Marketing of an innovation refers to the activities involved
in introducing, communicating, and delivering a new or significantly improved
product or service to customers. It focuses on helping customers understand the
value of something new, encouraging them to try it, and supporting their
decision to adopt it. Unlike regular marketing, innovation marketing places
greater emphasis on customer education, trust building, and reducing
uncertainty, as customers may not be familiar with the product or its benefits
(Kotler & Keller, 2016).
Difference between Marketing of an Innovative Product and Traditional Marketing
Marketing of innovation differs from traditional marketing
because customers may not immediately recognize their need for the new product.
Innovative products often involve new technology, new usage methods, or new
business models, which can create hesitation and resistance among customers.
In traditional marketing, customer needs are known and
demand is predictable. In innovation marketing, demand is uncertain, and
customers may be concerned about performance, cost, or risk. Therefore,
marketers must focus on explaining how the innovation solves a problem,
demonstrating its usefulness, and reducing perceived risk through trials,
guarantees, and clear communication (Rogers, 2003).
Innovation Adoption Process
The innovation adoption process explains how customers
accept and start using a new product over time. According to Rogers’ Diffusion
of Innovation Theory, adoption occurs in five stages:
- Awareness – The customer becomes aware of the innovation but has limited information.
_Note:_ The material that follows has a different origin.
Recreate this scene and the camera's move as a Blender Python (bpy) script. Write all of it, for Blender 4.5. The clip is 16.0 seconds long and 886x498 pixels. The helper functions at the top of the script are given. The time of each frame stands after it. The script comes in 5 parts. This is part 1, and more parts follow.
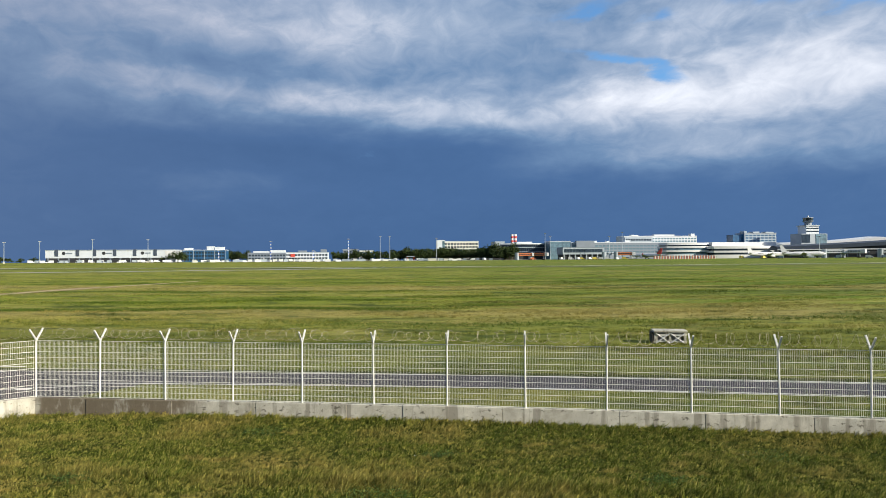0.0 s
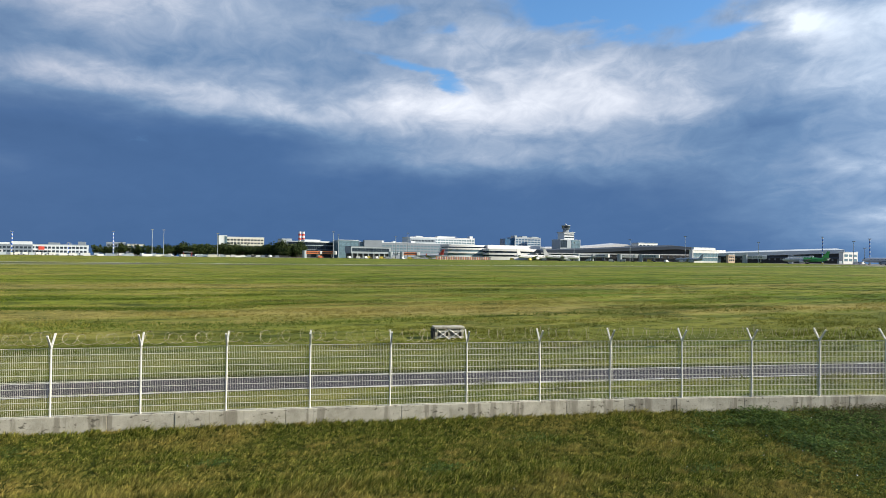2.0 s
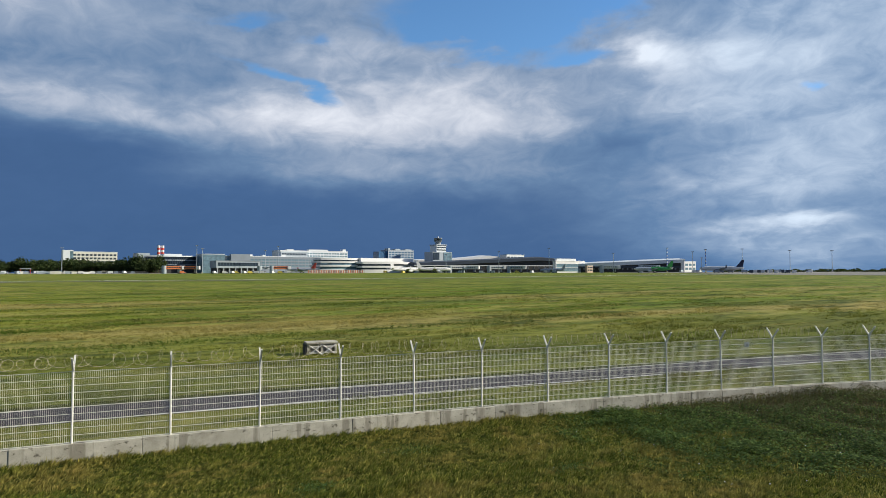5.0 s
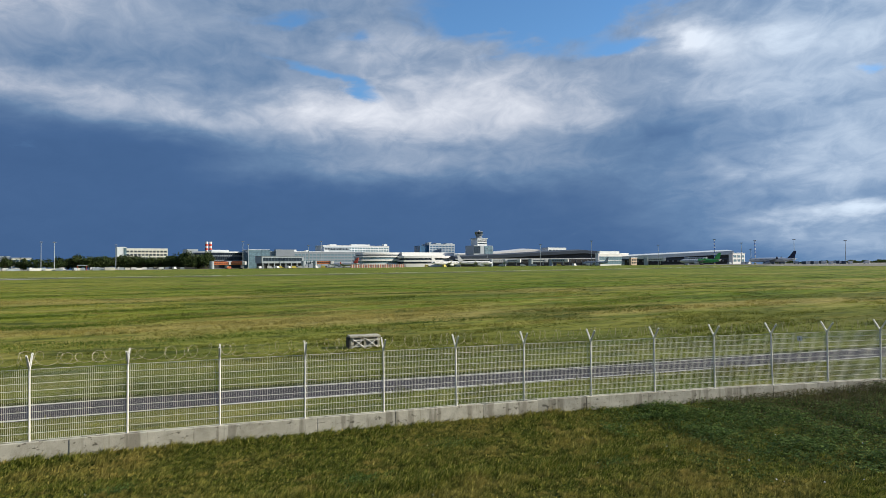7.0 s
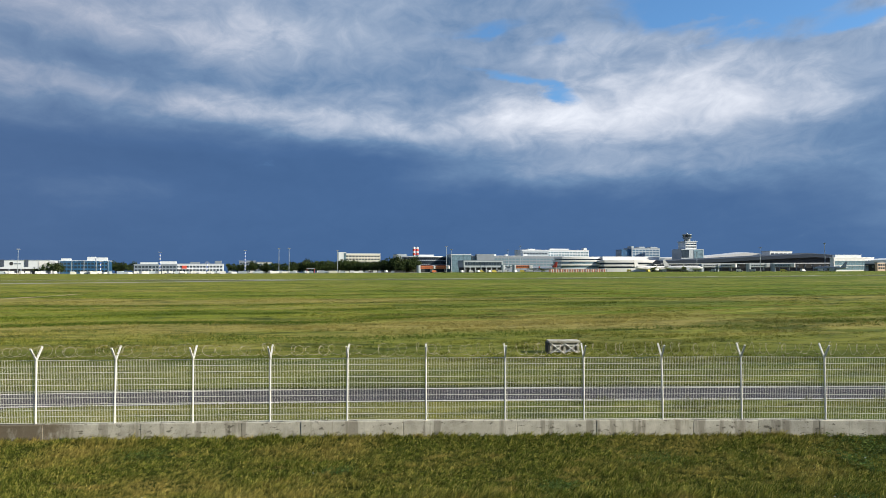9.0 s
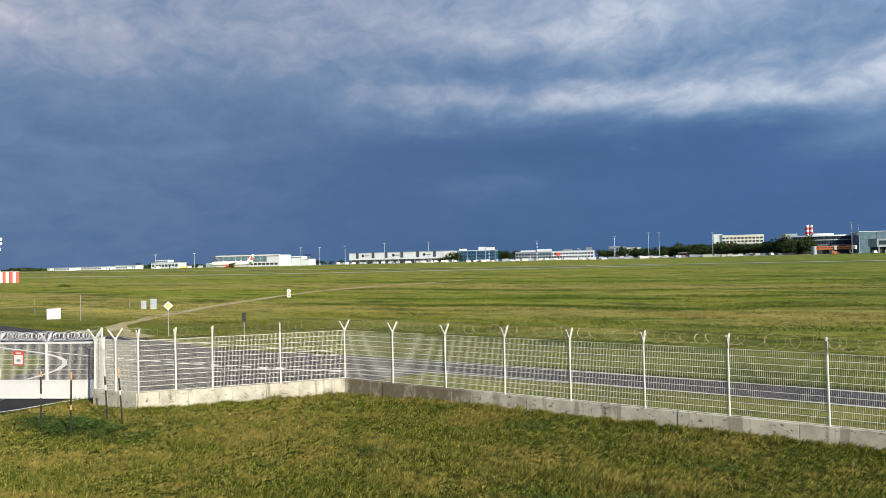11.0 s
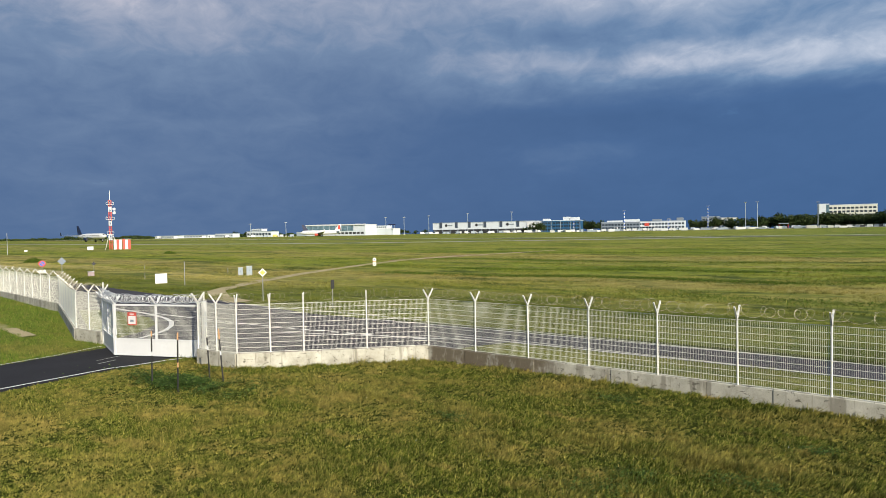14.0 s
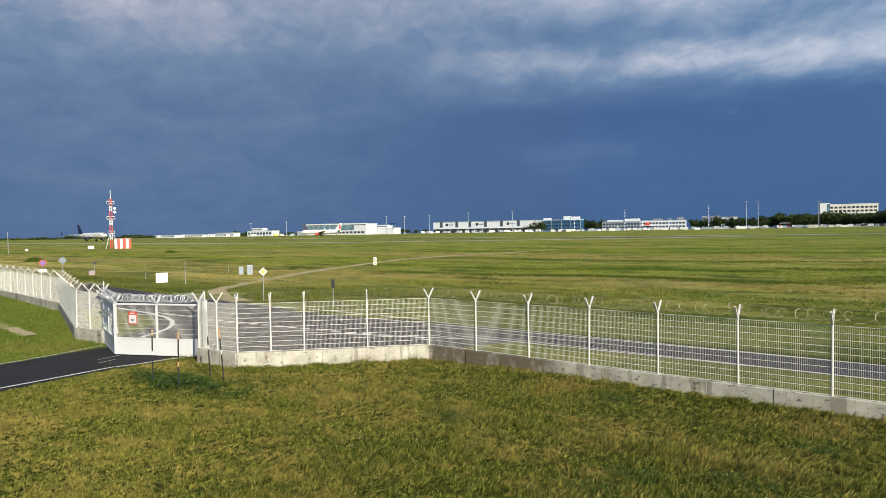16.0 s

- Interest – The customer seeks more information and shows curiosity.
- Evaluation – The customer mentally evaluates the usefulness and benefits of the innovation.
- Trial – The customer tests the product on a small scale to reduce risk.
- Adoption – The customer decides to use the innovation regularly.
Understanding this process helps marketers design suitable
communication strategies at each stage.
Core Marketing Strategies for Innovation
Effective marketing of innovation requires the use of specialized strategies to help customers understand and accept new products.
Customer education is essential because innovative products are often
unfamiliar. Companies use demonstrations, tutorials, and awareness campaigns to
explain how the product works. For example,
Value-based positioning focuses on how the innovation solves
customer problems rather than highlighting technical features. For instance,
UPI-based payment apps such as Google Pay and PhonePe emphasized ease of use,
speed, and cashless convenience instead of complex banking technology.
Trial strategies help reduce customer risk and hesitation.
Free samples, trial periods, or pilot usage allow customers to experience the
innovation before full adoption. Reliance Jio offered free 4G data and voice
services during its launch phase, encouraging users to try the service without
financial risk.
Marketers also target early adopters, as they play a key role in influencing others through word-of-mouth. Tech-savvy users and opinion leaders often become promoters of the innovation.
Finally, trust and
credibility are built through expert endorsements, testimonials, and
certifications. For example, healthcare apps highlight doctor approvals to
increase user confidence. These strategies together support faster and wider
adoption of innovations (Kotler & Keller, 2016).
Innovation Pitching
Innovation pitching is the structured presentation of an
innovative idea to stakeholders with the aim of gaining support, funding, or
approval. A pitch must clearly communicate value in a limited time.
An innovation pitch explains the problem, solution, and
benefits in a concise manner.
For example, a startup pitching a solar-powered device to investors focuses on sustainability and cost savings.
Different types of innovation pitches are used based on the
audience:
- An investor pitch highlights scalability and revenue, such as startup pitches on Shark Tank India.
- A customer pitch focuses on usability and benefits, such as demo presentations by SaaS companies.
- An internal management pitch seeks budget approval for innovation projects.
- A partnership pitch emphasizes shared value, such as technology collaborations between firms.
Design of an Effective Pitch
An effective innovation pitch follows a clear structure and
logical flow. It communicates key information without overwhelming the
audience.
Key elements of a successful pitch include:
- Problem identification, such as addressing traffic congestion in urban areas.
- Innovative solution, such as app-based ride-sharing platforms like Ola.
- Value proposition, highlighting benefits like time savings and convenience.
- Target market definition, such as urban commuters or young professionals.
- Business model overview, explaining how revenue will be generated.
- Competitive advantage, such as unique technology or cost leadership.
- Revenue and growth potential, supported by market data.
Tools and Techniques for Effective Pitching
- Various tools support effective innovation pitching.
- Pitch decks are used to visually present ideas.
- Prototypes and demos, such as mobile app mock-ups, enhance understanding.
- Digital platforms like Zoom support remote pitching.
- Branding and design create professionalism and trust.